GIVEN EXERCISE: Using the records below, quote only the span that opens with the line containing "pose from metres" and closes with the line containing "of a camera", exactly and inclusively.

RECORDED DATA:
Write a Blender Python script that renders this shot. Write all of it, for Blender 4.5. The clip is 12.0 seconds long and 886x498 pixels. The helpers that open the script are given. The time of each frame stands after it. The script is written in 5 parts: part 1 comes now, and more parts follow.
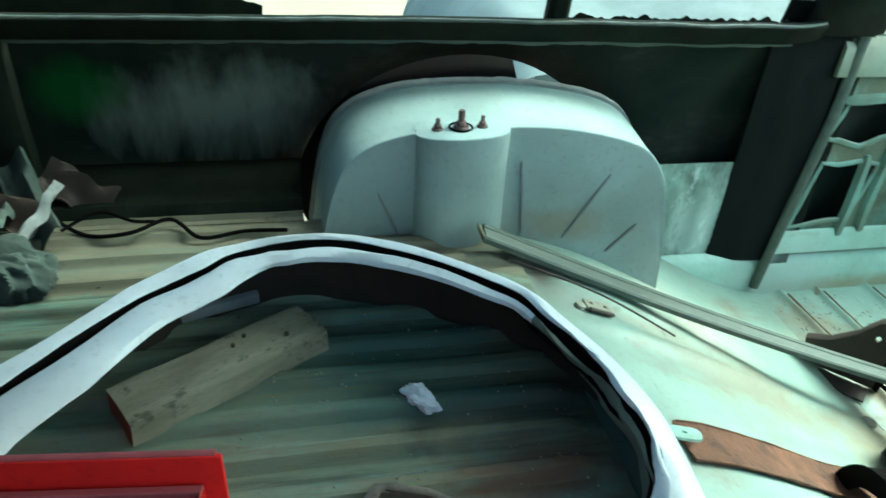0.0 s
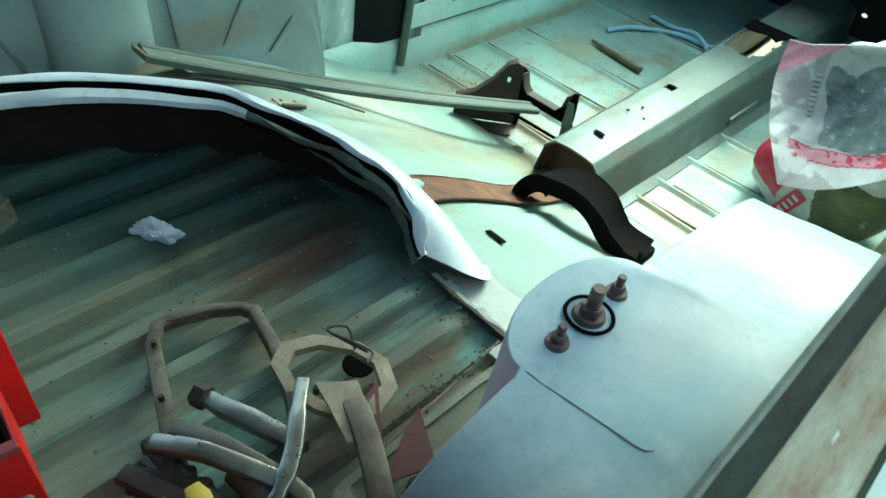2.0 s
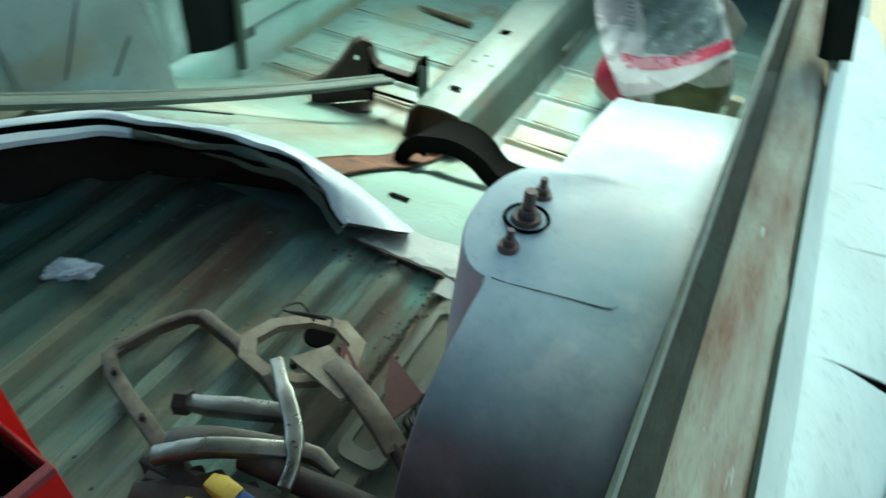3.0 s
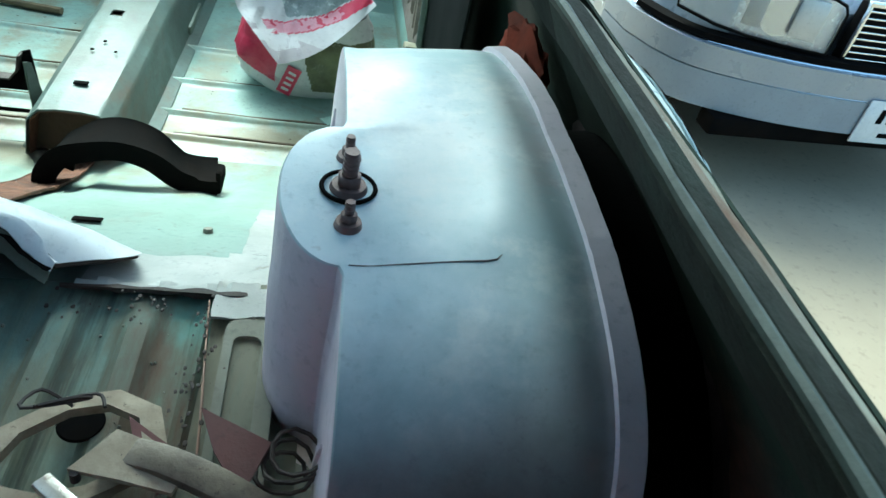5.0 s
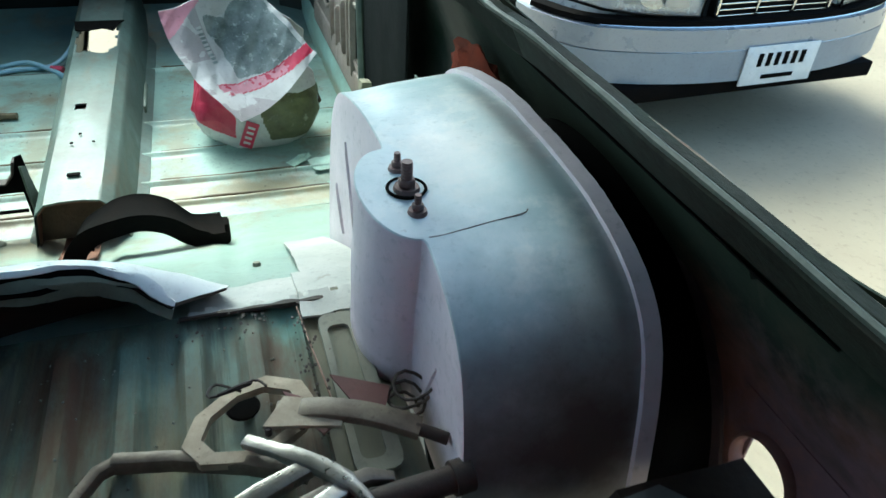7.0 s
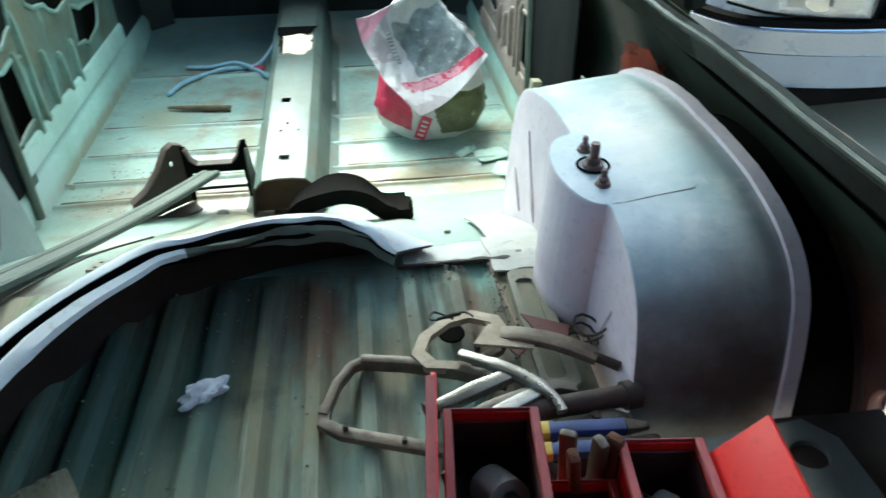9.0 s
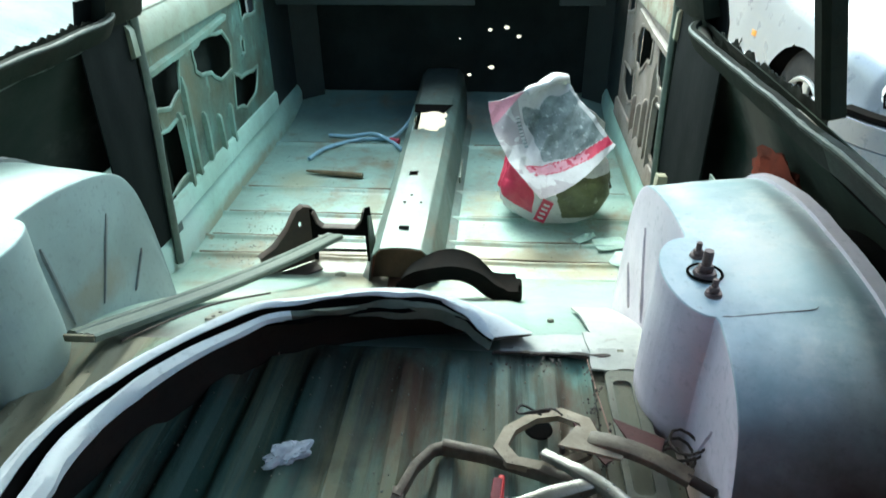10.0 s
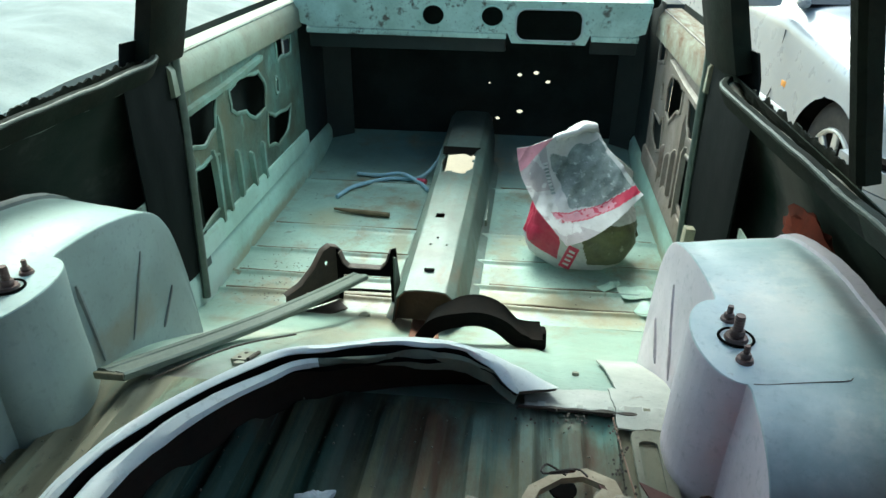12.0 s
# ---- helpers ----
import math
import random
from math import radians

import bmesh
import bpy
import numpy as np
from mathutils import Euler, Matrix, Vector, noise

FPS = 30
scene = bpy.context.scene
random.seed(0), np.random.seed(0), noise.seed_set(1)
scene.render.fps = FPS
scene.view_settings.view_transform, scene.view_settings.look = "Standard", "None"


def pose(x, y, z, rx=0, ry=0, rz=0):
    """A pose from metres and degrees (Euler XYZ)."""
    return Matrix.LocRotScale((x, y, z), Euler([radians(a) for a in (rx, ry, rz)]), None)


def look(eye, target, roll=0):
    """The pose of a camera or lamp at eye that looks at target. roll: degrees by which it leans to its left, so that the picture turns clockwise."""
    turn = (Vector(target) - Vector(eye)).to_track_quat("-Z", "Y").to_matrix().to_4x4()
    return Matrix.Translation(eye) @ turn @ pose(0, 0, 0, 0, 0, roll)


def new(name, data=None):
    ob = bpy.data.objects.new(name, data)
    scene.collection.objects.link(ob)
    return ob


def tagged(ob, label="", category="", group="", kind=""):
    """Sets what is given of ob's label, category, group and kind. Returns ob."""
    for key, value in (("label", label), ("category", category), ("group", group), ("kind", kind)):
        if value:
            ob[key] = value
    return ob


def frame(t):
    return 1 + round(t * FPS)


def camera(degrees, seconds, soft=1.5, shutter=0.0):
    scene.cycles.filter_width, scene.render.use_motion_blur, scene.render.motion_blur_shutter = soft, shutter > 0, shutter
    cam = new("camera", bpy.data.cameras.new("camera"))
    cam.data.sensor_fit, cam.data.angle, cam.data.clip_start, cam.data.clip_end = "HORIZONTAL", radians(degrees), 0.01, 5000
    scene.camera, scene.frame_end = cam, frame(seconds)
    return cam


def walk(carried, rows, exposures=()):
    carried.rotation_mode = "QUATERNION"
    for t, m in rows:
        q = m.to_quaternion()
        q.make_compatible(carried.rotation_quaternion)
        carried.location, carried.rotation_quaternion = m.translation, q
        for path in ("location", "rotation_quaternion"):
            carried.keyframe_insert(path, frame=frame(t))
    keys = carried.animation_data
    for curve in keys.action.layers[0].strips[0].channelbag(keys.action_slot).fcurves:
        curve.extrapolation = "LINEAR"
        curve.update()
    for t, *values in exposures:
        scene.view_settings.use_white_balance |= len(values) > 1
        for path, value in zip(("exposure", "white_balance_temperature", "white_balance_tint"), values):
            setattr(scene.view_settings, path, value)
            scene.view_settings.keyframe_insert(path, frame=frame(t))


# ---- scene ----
cam = camera(65.3, 12.0, 1.5, 0.4)
PATH = [
    (0, (0.583, -0.249, 0.643), (-1.051, 0.136, -0.445), 4.0),
    (0.5, (0.578, -0.227, 0.65), (-0.97, 0.354, -0.475), 4.5),
    (1, (0.562, -0.264, 0.622), (-0.814, 0.648, -0.507), 5.1),
    (1.5, (0.564, -0.323, 0.589), (-0.638, 0.662, -0.669), 4.2),
    (2, (0.579, -0.354, 0.576), (-0.344, 0.799, -0.773), 9.8),
    (2.5, (0.603, -0.38, 0.573), (-0.369, 0.799, -0.717), 5.6),
    (3, (0.567, -0.439, 0.569), (-0.045, 0.915, -0.769), 4.2),
    (3.5, (0.52, -0.457, 0.561), (0.394, 1.044, -0.754), 5.9),
    (3.7, (0.503, -0.453, 0.553), (0.447, 1.03, -0.787), 6.6),
    (5.3, (0.392, -0.388, 0.472), (0.811, 1.129, -0.761), 13.9),
    (5.5, (0.376, -0.394, 0.473), (0.733, 1.14, -0.76), 13.7),
    (6, (0.353, -0.409, 0.482), (0.706, 1.208, -0.641), 10.8),
    (6.5, (0.312, -0.471, 0.509), (0.8, 1.086, -0.648), 7.0),
    (6.7, (0.298, -0.501, 0.529), (0.832, 1.022, -0.651), 5.1),
    (8.3, (0.191, -0.667, 0.575), (0.8, 0.856, -0.569), 3.3),
    (8.5, (0.178, -0.677, 0.591), (0.656, 0.882, -0.566), 1.4),
    (9, (0.175, -0.685, 0.606), (0.372, 0.914, -0.58), -0.5),
    (9.5, (0.193, -0.673, 0.613), (0.147, 0.979, -0.513), -1.1),
    (10, (0.2, -0.677, 0.619), (0.057, 1.046, -0.387), -0.7),
    (10.5, (0.2, -0.681, 0.628), (0.031, 1.084, -0.298), -0.7),
    (11, (0.196, -0.683, 0.638), (-0.11, 1.067, -0.281), -2.4),
    (11.5, (0.192, -0.676, 0.643), (-0.054, 1.077, -0.288), -0.4),
    (12, (0.189, -0.672, 0.641), (-0.019, 1.093, -0.276), 0.3),
]
walk(cam, [(t, look(eye, target, roll)) for t, eye, target, roll in PATH], exposures=[(0.0, 1.9, 5650, -25), (1.0, 1.9, 5700, -27), (2.5, 1.8, 5800, -28), (3.4, 1.56, 5750, -27), (3.7, 1.56, 5750, -26), (5.5, 1.72, 5350, -14), (6.7, 1.68, 5600, -12), (8.3, 2.06, 6050, -9), (9.5, 2.1, 5800, -10), (12.0, 1.6, 6000, -14)])

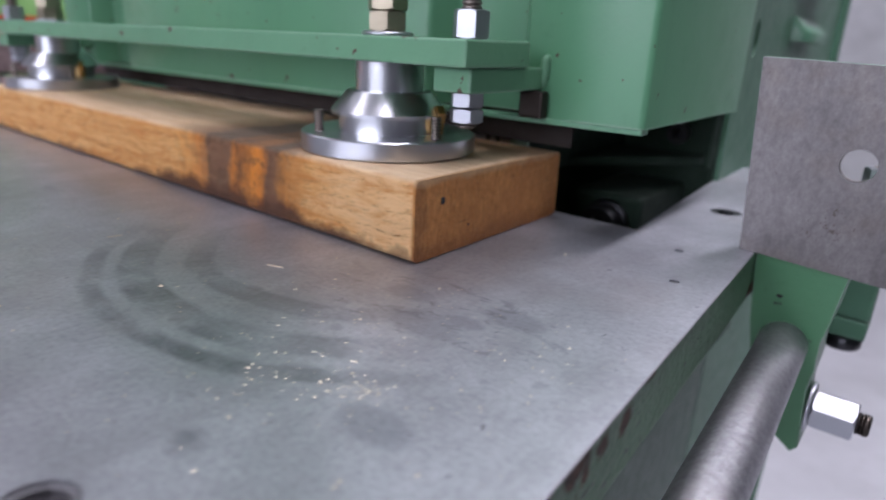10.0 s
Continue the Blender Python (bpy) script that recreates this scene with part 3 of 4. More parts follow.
def window(name, lo, hi, m, z0=1.1, z1=3.8):
    ob = thing(name, m @ Vector(((lo + hi) / 2, z0, 0.1)), "added unseen workshop window, steel framed, bright outside", "window", kind="structure")
    bars = [box_bm(lo, hi, z0, z0 + 0.06, 0.08, 0.14), box_bm(lo, hi, z1 - 0.06, z1, 0.08, 0.14)]
    count = 5
    for i in range(count + 1):
        c = lo + 0.03 + (hi - lo - 0.06) * i / count
        bars.append(box_bm(c - 0.03, c + 0.03, z0 + 0.06, z1 - 0.06, 0.08, 0.14))
    part("window_frame", moved(joined(*bars), m), WHITE, ob)
    part("backdrop", moved(box_bm(lo - 1, hi + 1, z0 - 0.7, z1 + 0.8, -0.60, -0.58), m), DAYLIGHT, ob)


# added on the unseen south side, supplies the light on the front faces
window("added_window", -3.5, 1.7, Matrix.Translation((0, Y0 - 0.25, 0)) @ XZ)
# added lamps out of view, set where the machine and hall need light
for cx, cy, watts in TUBES:
    lamp = thing("added_ceiling_lamp", (cx, cy, TOP), "added unseen fluorescent ceiling lamp, lit", "lamp", "ceiling lamps")
    part("housing", box_bm(cx - 0.1, cx + 0.1, cy - 1.55, cy + 1.55, TOP - 0.08, TOP, 0.01), WHITE, lamp)
    part("tube", moved(lathe_bm([(0.016, -1.5), (0.016, 1.5)], 16), pose(cx, cy, TOP - 0.11, 90, 0, 0)), TUBE_GLOW, lamp)

# ---- the machine table ----
table = thing("machine_table", (-0.8, 0.2, T - 0.05), "grey ground cast iron table with chipped green rim", "machine table")
top_outline = [(-1.505, -0.118), (-0.32, -0.118), (-0.13, -0.118), (-0.11, -0.098), (-0.11, -0.040), (sx(-0.215, -0.038), -0.040), (sx(-0.219, -0.030), -0.030), (sx(-0.219, 0.545), 0.545), (-0.240, 0.712), (-0.245, 0.774), (-0.198, 0.778), (-0.200, 0.835), (-0.260, 0.845), (-0.272, 0.93), (-0.352, 0.92), (-0.324, 0.508), (-0.438, 0.509), (-0.4345, 0.3055), (-1.175, 0.315), (-1.178, 0.51), (-1.505, 0.51)]
screw_at, oval_at = (-0.335, 0.041), (-0.285, 0.637)
top_holes = [circle(*screw_at, 0.0143, 28), circle(*oval_at, 0.0145, 24), circle(-0.275, 0.476, 0.0038, 12), circle(-0.254, 0.406, 0.0035, 12)]
smooth_by_angle(part("table_top", sheet_bm(top_outline, top_holes, 0.0018, pose(0, 0, T - 0.0018)), TABLE, table), 30)
rim_outline = [(-1.504, -0.117), (-0.321, -0.117), (-0.131, -0.117), (-0.112, -0.097), (-0.112, -0.041), (sx(-0.200, -0.041), -0.041), (sx(-0.213, -0.034), -0.036), (sx(-0.220, -0.022), -0.022), (sx(-0.220, 0.545), 0.545), (-0.27, 0.56), (-0.326, 0.507), (-0.312, 0.30), (-0.312, 0.012), (-0.40, 0.0), (-1.44, 0.0), (-1.44, 0.5), (-1.504, 0.5)]
rim = part("rim", prism_bm(rim_outline, T - 0.048, T - 0.0020, 0.0009, 2), RIM, table, "green painted cast rim with rust chips")
part("rim_end", box_bm(-0.262, -0.2320, 0.5462, 0.580, 0.803, T - 0.0022, 0.001), RIM, table)
part("front_apron", box_bm(-1.49, -0.335, -0.112, -0.088, 0.69, T - 0.05, 0.004), RIM, table)
part("inner_casting", prism_bm([(-1.46, -0.06), (-0.36, -0.06), (sx(-0.262, -0.01), -0.01), (sx(-0.262, 0.552), 0.552), (-0.36, 0.552), (-0.36, 0.506), (-1.46, 0.506)], 0.69, T - 0.05), SHADED_CASTING, table)
part("inner_casting", box_bm(-0.315, sx(-0.262, 0.64), 0.5535, 0.735, 0.69, T - 0.0495), SHADED_CASTING, table)
part("red_mark", moved(prism_bm([(0, 0), (-0.004, 0.020), (0.002, 0.044), (0.012, 0.050), (0.010, 0.034), (0.020, 0.016), (0.014, 0.002)], 0, 0.001), pose(-0.628, -0.1125, 0.742, 90, 28, 0) @ Matrix.Scale(0.8, 4)), RED, table, "smear of red paint")
part("socket_screw", moved(lathe_bm([(0.0138, 0), (0.0138, 0.008), (0.012, 0.0085)], 28), pose(*screw_at, T - 0.02)), DARK, table)
part("screw_rim", moved(sheet_bm(circle(0, 0, 0.0142, 28), [circle(0, 0, 0.0112, 28)], 0.004), pose(*screw_at, T - 0.0058)), steel("grey_screw_rim", (0.22, 0.215, 0.225), 0.5), table)
part("screw_head", moved(socket_bm(0.0111, 0.007), pose(*screw_at, T - 0.0115)), steel("worn_screw_steel", (0.11, 0.105, 0.11), 0.5), table)
# black discs stand for the shade down the two drilled holes
for hx, hy, hr in ((-0.275, 0.476, 0.0037), (-0.254, 0.406, 0.0034)):
    part("hole_shade_disc", moved(lathe_bm([(hr, 0), (hr, 0.0004)], 16), pose(hx, hy, T - 0.0019)), BLACK, table)
part("flush_screw", moved(socket_bm(0.0142, 0.006), pose(*oval_at, T - 0.0065)), DARK, table)
edge_bm = bmesh.new()
ends = []
for y in (-0.030, 0.545):
    x = sx(-0.219, y)
    ends.append([edge_bm.verts.new((x - 0.0008, y, T - 0.0001)), edge_bm.verts.new((x + 0.0004, y, T - 0.0008)), edge_bm.verts.new((x + 0.0004, y, T - 0.0020)), edge_bm.verts.new((x - 0.0008, y, T - 0.0020))])
for i in range(4):
    edge_bm.faces.new((ends[0][i], ends[0][(i + 1) % 4], ends[1][(i + 1) % 4], ends[1][i]))
edge_bm.faces.new(ends[0][::-1])
edge_bm.faces.new(ends[1])
bmesh.ops.recalc_face_normals(edge_bm, faces=edge_bm.faces[:])
part("worn_edge", edge_bm, steel("worn_edge_steel", (0.46, 0.46, 0.49), 0.62, stain=0.4), table, "bright worn edge of the table top")

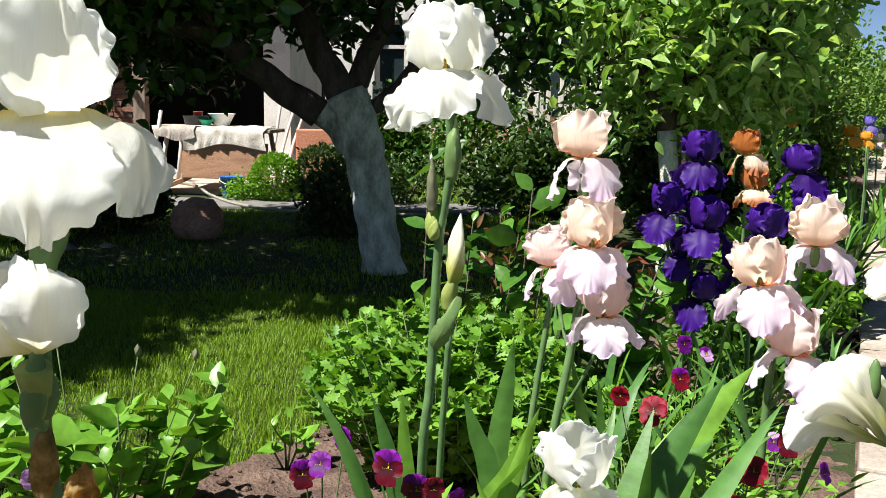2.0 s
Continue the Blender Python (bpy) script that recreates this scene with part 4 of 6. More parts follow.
def stalk(plant, pts, r=0.0055, r1=0.0042):
    """The flower stalk: pts in the plant's own coordinates."""
    return part("stem", tube_mesh("stem", pts, r, r1, M_STEM, 9, 6), plant)


def iris(at, label, group="irises in the bed"):
    return thing("iris", (at[0], at[1], float(bed_z(at[0], at[1])) if at[1] < 3 else 0.02), label, "iris", group)


def local(plant, p):
    return tuple(Vector(p) - plant.location)


def add_branch(plant, a, b, r=0.0035):
    """A short side branch from the stalk to a flower's tube."""
    a, b = Vector(a), Vector(b)
    part("branch", tube_mesh("branch", [a, (a * 0.45 + b * 0.55) + Vector((0, 0, -0.012)), b], r, r * 0.9, M_STEM, 7, 4), plant)


def add_spathe(plant, p, l=0.05, r=0.009, mat=None, tilt=(0, 0), yaw=0, label=""):
    return part("spathe", spathe_mesh(l, r, mat or M_SPATHE, int(p[0] * 1000) % 17), plant, label, m=pose(*p, tilt[0], tilt[1], yaw))


def fan(plant, p, n, rng, yaw=None, scale=1.0, spread=1.0):
    """A fan of sword leaves at p (plant's coordinates)."""
    yaw = rng.uniform(0, 180) if yaw is None else yaw
    for k in range(n):
        q = (k - (n - 1) / 2) / max(1, n - 1)
        sgn = 0 if q >= 0 else 180
        s = scale * rng.uniform(0.75, 1.15)
        part("leaf", BLADES[int(rng.integers(len(BLADES)))], plant,
             m=pose(p[0] + 0.03 * q * math.cos(radians(yaw)), p[1] + 0.03 * q * math.sin(radians(yaw)), p[2] - 0.01, rng.uniform(-6, 6), abs(q) * 26 * spread, yaw + sgn + rng.uniform(-14, 14)) @ Matrix.Diagonal((s, s, s, 1)))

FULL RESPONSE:
    """A pose from metres and degrees (Euler XYZ)."""
    return Matrix.LocRotScale((x, y, z), Euler([radians(a) for a in (rx, ry, rz)]), None)


def look(eye, target, roll=0):
    """The pose of a camera or lamp at eye that looks at target. roll: degrees by which it leans to its left, so that the picture turns clockwise."""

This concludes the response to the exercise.